With camping season right underway, you might want to sharpen your camera skills to document those fire-time moments.

I know personally, our family tries to have "fire time" once a month. It really makes my kids appreciate the simpler things in life. It slows us down as a family. Sometimes we cook over the fire. Sometimes, we just roast marshmallows. And sometimes, much to our neighbor's delight- we sing songs and play music.

Either way- we enjoy having quality time together as a family.

Learn these simple tricks to help you take better photos (with your DSLR mostly)

I usually use my trusty 50mm 1.4 (Nikon and Canon have a wonderful 50mm 1.8 version for under $200) You will need a prime lens to be shooting in the dark, so you will NEVER regret buying one!

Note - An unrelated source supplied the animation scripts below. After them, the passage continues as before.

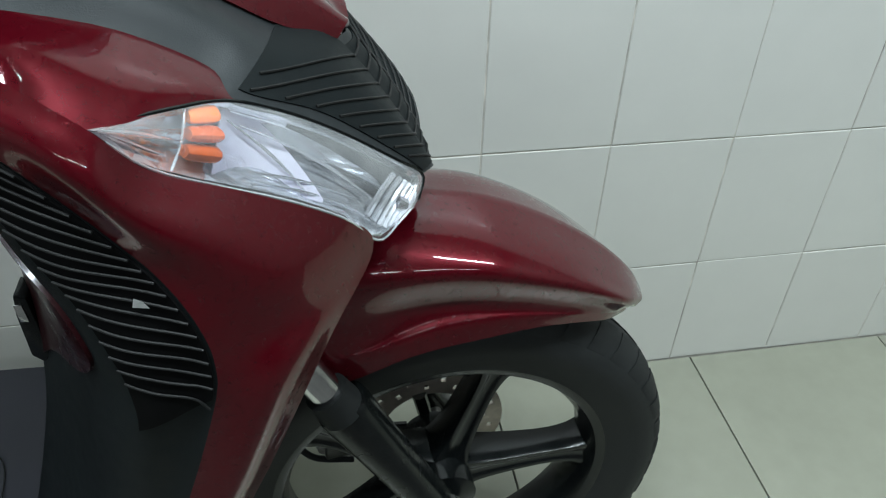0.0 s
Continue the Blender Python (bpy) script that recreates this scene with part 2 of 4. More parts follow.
def knot_curve(pts, u):
    """A smooth line through unevenly spaced points that does not swing past them."""
    pts = np.asarray(pts, float)
    k = len(pts) - 1
    f = min(max(u, 0.0), 1.0) * k
    i = min(int(f), k - 1)
    p1, p2 = pts[i], pts[i + 1]
    p0 = pts[i - 1] if i else 2 * p1 - p2
    p3 = pts[i + 2] if i + 2 <= k else 2 * p2 - p1
    t0, t1, t2 = (max(1e-4, np.linalg.norm(b - a) ** 0.5) for a, b in ((p0, p1), (p1, p2), (p2, p3)))
    m1 = (p1 - p0) / t0 - (p2 - p0) / (t0 + t1) + (p2 - p1) / t1
    m2 = (p2 - p1) / t1 - (p3 - p1) / (t1 + t2) + (p3 - p2) / t2
    t = f - i
    return ((2 * t ** 3 - 3 * t * t + 1) * p1 + (t ** 3 - 2 * t * t + t) * t1 * m1 + (3 * t * t - 2 * t ** 3) * p2 + (t ** 3 - t * t) * t1 * m2)


def creased(*curves):
    def f(u, v):
        return knot_curve([knot_curve(c, u) for c in curves], v)
    return f


def surface(*curves):
    """A smooth sheet through curves with equally many points each: f(u along, v across)."""
    def f(u, v):
        return cr([cr(c, u) for c in curves], v)
    return f


def mirrored(f):
    def g(u, v):
        p = np.array(f(u, v))
        p[1] = -p[1]
        return p
    return g


def add_grid(bm, f, nu, nv, us=(0, 1), vs=(0, 1), close=False, cap=False):
    """Faces over f; us and vs are ranges, or vs a function of u. Local coordinates turned into world ones."""
    rows = []
    for i in range(nu + 1):
        a = i / nu
        u = us[0] + (us[1] - us[0]) * a
        lo, hi = vs(u) if callable(vs) else vs
        row = [bm.verts.new(W(f(u, lo + (hi - lo) * j / nv))) for j in range(nv if close else nv + 1)]
        rows.append(row)
    for a, b in zip(rows, rows[1:]):
        k = len(a)
        for j in range(k if close else k - 1):
            q = (a[j], a[(j + 1) % k], b[(j + 1) % k], b[j])
            if len({tuple(x.co) for x in q}) > 2:
                bm.faces.new(q)
    if cap:
        bm.faces.new(rows[0]), bm.faces.new(rows[-1][::-1])
    return rows


def shell(f, nu, nv, thick=0.003, us=(0, 1), vs=(0, 1), lift=0.0, ahead=None):
    """A sheet of f with a thickness; lift sets it off along its outward (sideways) normal."""
    bm = bmesh.new()
    add_grid(bm, f, nu, nv, us, vs)
    bmesh.ops.remove_doubles(bm, verts=bm.verts, dist=1e-5)
    bmesh.ops.recalc_face_normals(bm, faces=bm.faces)
    bm.normal_update()
    mean = sum((fc.normal * fc.calc_area() for fc in bm.faces), Vector())
    mid = sum((v.co for v in bm.verts), Vector()) / len(bm.verts)
    side = Vector((mid.x - 0.45 if ahead is None else ahead, (mid.y - YC) * 3, 0.15))
    if mean.dot(side) < 0:
        bmesh.ops.reverse_faces(bm, faces=bm.faces)
        bm.normal_update()
    if lift:
        for v, nrm in [(v, v.normal.copy()) for v in bm.verts]:
            v.co += nrm * lift
    if thick:
        bmesh.ops.solidify(bm, geom=bm.faces[:], thickness=thick)
    bmesh.ops.recalc_face_normals(bm, faces=bm.faces)
    return bm


def loft(sections, nu, nv, cap=True):
    """A closed body through closed sections with equally many points."""
    bm = bmesh.new()
    secs = [np.asarray(s + [s[0]], float) for s in sections]

    def ring(s, v):
        k = len(s) - 1
        f = (v % 1.0) * k
        i = int(f)
        t = f - i
        p0, p1, p2, p3 = s[(i - 1) % k], s[i % k], s[(i + 1) % k], s[(i + 2) % k]
        return 0.5 * (2 * p1 + (p2 - p0) * t + (2 * p0 - 5 * p1 + 4 * p2 - p3) * t * t + (3 * p1 - p0 - 3 * p2 + p3) * t ** 3)

    add_grid(bm, lambda u, v: cr([ring(s, v) for s in secs], u), nu, nv, close=True, cap=cap)
    bmesh.ops.recalc_face_normals(bm, faces=bm.faces)
    return bm


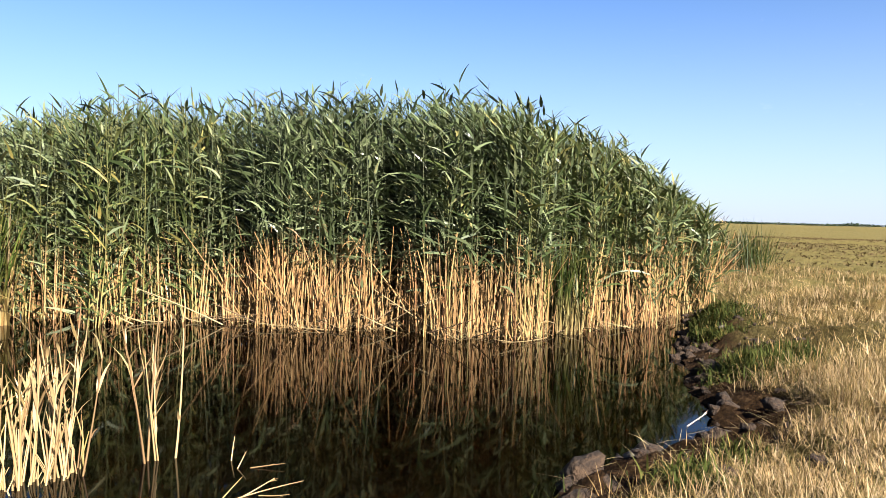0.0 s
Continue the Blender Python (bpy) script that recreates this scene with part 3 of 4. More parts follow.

Right before it get's dark, when the sun is low- it's a really good time to get the fire and the dark sky in the background.

This is one separates a good prime lens (like a 50mm) from a kit lens. The prime lens can do down on the aperture (the opening of the lens) to allow A LOT of light into your camera, without sacrificing image quality and shutter speed.

I had my shutter speed at only 1/80. I probably could have done it lower, but I didn't want camera shake or a lot of blur. Therefore, I had to up my ISO to 1000 or higher. But with a tripod, you can go even lower on shutter speed.

I had my husband shine his headlamp on my niece here. It made for a poorman's off-camera flash effect.

Here is the first image- using ISO 400. It's so dark! The second image was taken at ISO 1250. The more ISO you use, the more you risk your image quality! So lower that shutterspeed if you have to! And get that aperture down to as low as it can go!